At 0.86, Buff City Soap — a Beauty and Cosmetics retailer — sits at the top of Clean Eatz's neighbor set, edging out the nearest restaurant competitor by a meaningful margin. That cross-category lead is the structural finding here: the two-peak shape means Clean Eatz's audience bridges two distinct neighborhoods, one anchored by a non-food retail brand and one by the restaurant cluster just below it.

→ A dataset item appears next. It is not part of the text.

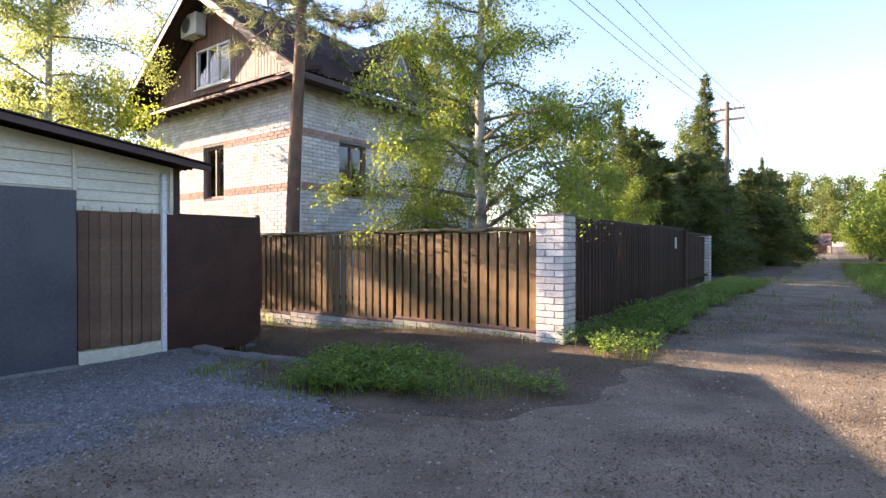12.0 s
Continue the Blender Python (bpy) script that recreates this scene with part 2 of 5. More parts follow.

The second peak is Salsarita's Fresh Cantina at 0.85, a QSR, followed closely by two fellow Fast Casual Dining brands — Penn Station at 0.84 and Chicken Salad Chick at 0.83. Those three form a coherent food-service cluster. But the non-restaurant neighbors are what give the top 10 its character: Shoe Station (Footwear, 0.82), Pinnacle Financial Partners (Banks, 0.80), Once Upon a Child (Thrift Stores, 0.79), and Tire Discounters (Automotive Parts and Accessories, 0.79) all land above 0.79. Rounding out the ten are LongHorn Steakhouse (Casual Dining, 0.79) and Moe's Southwest Grill (Casual Dining, 0.79). The result is a top 10 split roughly evenly between restaurant brands and a diverse mix of retail, financial, and automotive services — an audience composition that doesn't resolve neatly into a single category.
The two-peak structure suggests Clean Eatz draws an audience whose shape is shared by both a specific beauty retail brand and a broader regional fast-casual dining cluster, with neither fully accounting for the pattern on its own.